Fungsi Upacara Mabiyukukung
Upacara mabiyukukung memiliki fungsi utama sebagai sarana memohon agar padi yang sedang ditanam mendapatkan kerahayuan dan kesuburan sehingga dapat berbuah lebat. Selain itu, upacara ini juga berfungsi sebagai bentuk ungkapan terima kasih dan rasa syukur kepada Ida Sang Hyang Widhi Wasa atas berkat dan karunianya sehingga padi yang ditanam oleh para petani bisa tumbuh dengan subur. Namun selain itu, terdapat beberapa fungsi luas upacara mabiyukukung, diantaranya sebagai berikut:
- Fungsi Religius
Melalui upacara ini, kita dapat menilai bagaimana nilai-nilai agama selalu dijadikan pedoman dalam setiap ritual yang dilakukan sebagai pedoman berkehidupan masyarakat Bali. Upacara ini merupakan wujud penghargaan dari masyarakat terhadap beberapa masalah pokok dalam kehidupan keagamaan yang bersifat sakral dan suci, sehingga dapat dijadikan pedoman bagi tingkah laku beragama warga masyarakat bersangkutan (Wikarma, 1995).
- Fungsi Sosial
Melalui upacara ini, dapat dilihat seberapa besar pengaruh ritual keagamaan terhadap pranata-pranata sosial (individu, keluarga, dan masyarakat). Adanya ritual keagamaan dalam wujud upacara-upacara mengharuskan masyarakat Bali untuk saling berinteraksi satu sama lain karena kegiatan upacara memang biasanya dilakukan secara gotong-royong. Biasanya kegiatan gotong-royong mengerjakan berbagai persiapan upacara ini disebut dengan istilah ngayah. Hal ini, karena tindakan tersebut harus dilakukan secara tulus ikhlas tanpa mendapatkan bayaran apapun.

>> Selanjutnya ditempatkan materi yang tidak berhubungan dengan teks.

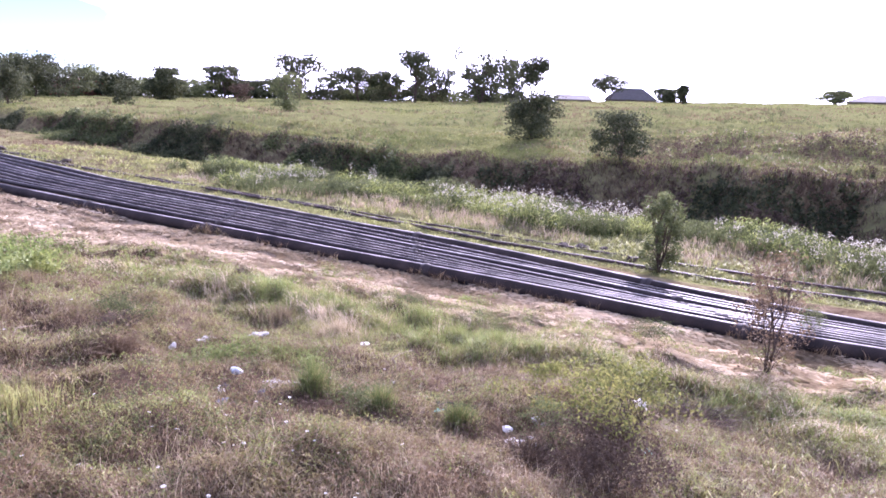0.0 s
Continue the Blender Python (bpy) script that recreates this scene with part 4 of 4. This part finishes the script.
# low woods along the horizon, behind the single trees
n = 2600
a = np.radians(rng.uniform(-12, 44, n))
d = 105 + 6 * rng.random(n)
x, y = 1.2 + d * np.sin(a), 2.4 + d * np.cos(a)
tall = (1.1 + 2.2 * patchy(np.degrees(a) * 1.0, 0 * a, 1.7, 56)) * rng.uniform(0.5, 1.0, n) * (1 - 0.4 * smooth(34, 43, np.degrees(a)))
lx, ly = clumped(x, y, 14, np.full(n, 0.7))
lz = height(lx, ly) + np.repeat(tall, 14) * (rng.random(len(lx)) ** 0.9 * 1.15 - 0.15)
tone = np.repeat(patchy(np.degrees(a), 0 * a, 3.0, 57), 14)
for name, mm, mat, label in (("far_woods", tone < 0.55, M_DARK, "low dark woods along the horizon"), ("far_thicket", tone >= 0.55, M_OLIVE, "olive thicket along the horizon")):
    stuff(name, [leaves(np.stack([lx, ly, lz], 1)[mm], 0.36, rng, 0.3, 0.6)], mat, label, "woods")

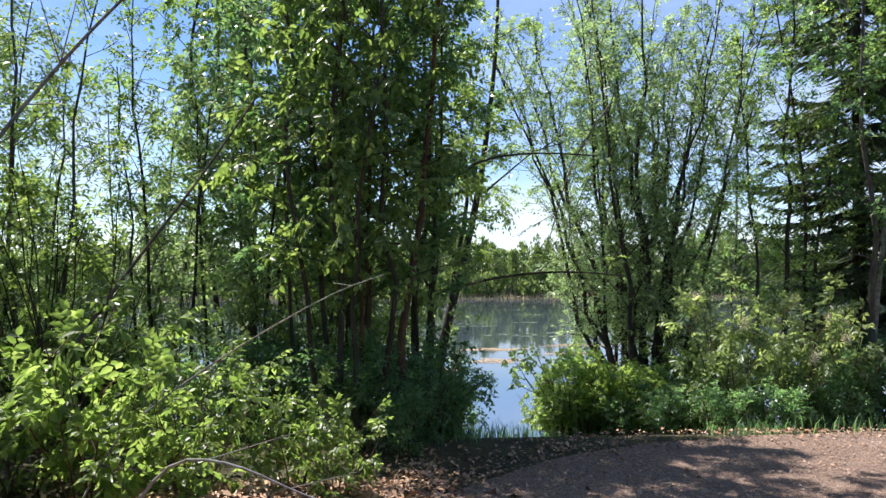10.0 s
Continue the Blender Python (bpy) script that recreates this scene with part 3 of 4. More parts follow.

Sarana Upacara Mabiyukukung
Dalam melakukan upacara mabiyukukung, terdapat beberapa banten persembahan yang digunakan sebagai sarana atau medianya, antara lain sebagai berikut:
- Banten Sorohan
- Banten Penguritan
- Sampiyan Banten Jerimpen di Wakul
- Banten Cau
- Banten Temuku
- Sayut Pabersihan
- Canang Gede
- Penjor Biyukukung
Upacara mabiyukukung dilakukan pada area persawahan, tepatnya pada bagian pintu air atau lubang air yang menjadi tempat (hulu) masuknya air di tiap petak-petak sawah garapan. Berbeda dari upacara pada umumnya, pamuput atau penyudahan upacara tidak harus dilakukan oleh pemangku, melainkan dapat dilakukan sendiri oleh pemilik sawah.
Demikianlah informasi mengenai upacara mabiyukukung beserta pengertian, fungsi, dan sarana upacaranya. Semoga informasi ini dapat berguna dan menambah wawasan detikers mengenai tradisi dan ritual-ritual yang ada di Bali.